Source excerpt:
--- begin ---

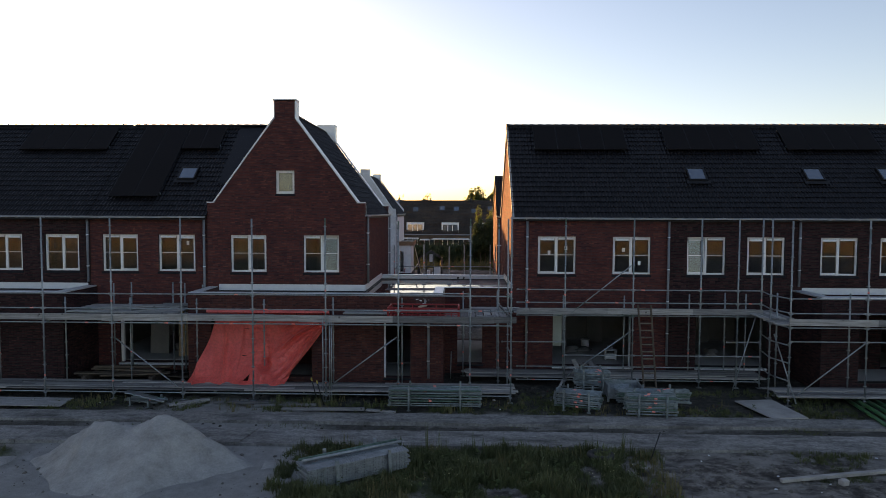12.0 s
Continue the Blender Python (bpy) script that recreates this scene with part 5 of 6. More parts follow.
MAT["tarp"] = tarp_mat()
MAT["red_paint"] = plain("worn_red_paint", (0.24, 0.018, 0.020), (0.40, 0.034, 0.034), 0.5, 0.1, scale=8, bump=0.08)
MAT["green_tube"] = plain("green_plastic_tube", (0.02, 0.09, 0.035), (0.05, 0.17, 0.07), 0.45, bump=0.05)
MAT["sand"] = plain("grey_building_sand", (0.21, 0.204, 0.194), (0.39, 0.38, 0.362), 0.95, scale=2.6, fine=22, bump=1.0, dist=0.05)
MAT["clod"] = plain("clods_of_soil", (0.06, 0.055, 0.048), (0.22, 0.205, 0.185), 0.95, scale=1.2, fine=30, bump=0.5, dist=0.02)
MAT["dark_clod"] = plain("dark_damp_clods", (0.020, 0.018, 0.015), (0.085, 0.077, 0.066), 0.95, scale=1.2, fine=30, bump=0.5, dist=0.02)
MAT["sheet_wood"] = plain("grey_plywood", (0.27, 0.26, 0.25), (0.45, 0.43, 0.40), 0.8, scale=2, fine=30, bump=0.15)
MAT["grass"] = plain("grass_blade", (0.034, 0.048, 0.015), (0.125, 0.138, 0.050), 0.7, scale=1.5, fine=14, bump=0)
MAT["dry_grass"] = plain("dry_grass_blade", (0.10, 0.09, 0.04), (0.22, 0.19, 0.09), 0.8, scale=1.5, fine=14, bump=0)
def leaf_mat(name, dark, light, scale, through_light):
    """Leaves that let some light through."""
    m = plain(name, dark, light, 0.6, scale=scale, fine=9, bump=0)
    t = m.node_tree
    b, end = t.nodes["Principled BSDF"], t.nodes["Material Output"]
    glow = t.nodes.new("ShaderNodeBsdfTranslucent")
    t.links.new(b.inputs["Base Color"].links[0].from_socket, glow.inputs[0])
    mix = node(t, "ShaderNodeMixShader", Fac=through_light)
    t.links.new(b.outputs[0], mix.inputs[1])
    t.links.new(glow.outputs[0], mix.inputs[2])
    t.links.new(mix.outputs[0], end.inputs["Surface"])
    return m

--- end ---

Given exercise: Images should not appear in the copy; retype the listing above exactly.

Final answer:
12.0 s
Continue the Blender Python (bpy) script that recreates this scene with part 5 of 6. More parts follow.
MAT["tarp"] = tarp_mat()
MAT["red_paint"] = plain("worn_red_paint", (0.24, 0.018, 0.020), (0.40, 0.034, 0.034), 0.5, 0.1, scale=8, bump=0.08)
MAT["green_tube"] = plain("green_plastic_tube", (0.02, 0.09, 0.035), (0.05, 0.17, 0.07), 0.45, bump=0.05)
MAT["sand"] = plain("grey_building_sand", (0.21, 0.204, 0.194), (0.39, 0.38, 0.362), 0.95, scale=2.6, fine=22, bump=1.0, dist=0.05)
MAT["clod"] = plain("clods_of_soil", (0.06, 0.055, 0.048), (0.22, 0.205, 0.185), 0.95, scale=1.2, fine=30, bump=0.5, dist=0.02)
MAT["dark_clod"] = plain("dark_damp_clods", (0.020, 0.018, 0.015), (0.085, 0.077, 0.066), 0.95, scale=1.2, fine=30, bump=0.5, dist=0.02)
MAT["sheet_wood"] = plain("grey_plywood", (0.27, 0.26, 0.25), (0.45, 0.43, 0.40), 0.8, scale=2, fine=30, bump=0.15)
MAT["grass"] = plain("grass_blade", (0.034, 0.048, 0.015), (0.125, 0.138, 0.050), 0.7, scale=1.5, fine=14, bump=0)
MAT["dry_grass"] = plain("dry_grass_blade", (0.10, 0.09, 0.04), (0.22, 0.19, 0.09), 0.8, scale=1.5, fine=14, bump=0)
def leaf_mat(name, dark, light, scale, through_light):
    """Leaves that let some light through."""
    m = plain(name, dark, light, 0.6, scale=scale, fine=9, bump=0)
    t = m.node_tree
    b, end = t.nodes["Principled BSDF"], t.nodes["Material Output"]
    glow = t.nodes.new("ShaderNodeBsdfTranslucent")
    t.links.new(b.inputs["Base Color"].links[0].from_socket, glow.inputs[0])
    mix = node(t, "ShaderNodeMixShader", Fac=through_light)
    t.links.new(b.outputs[0], mix.inputs[1])
    t.links.new(glow.outputs[0], mix.inputs[2])
    t.links.new(mix.outputs[0], end.inputs["Surface"])
    return m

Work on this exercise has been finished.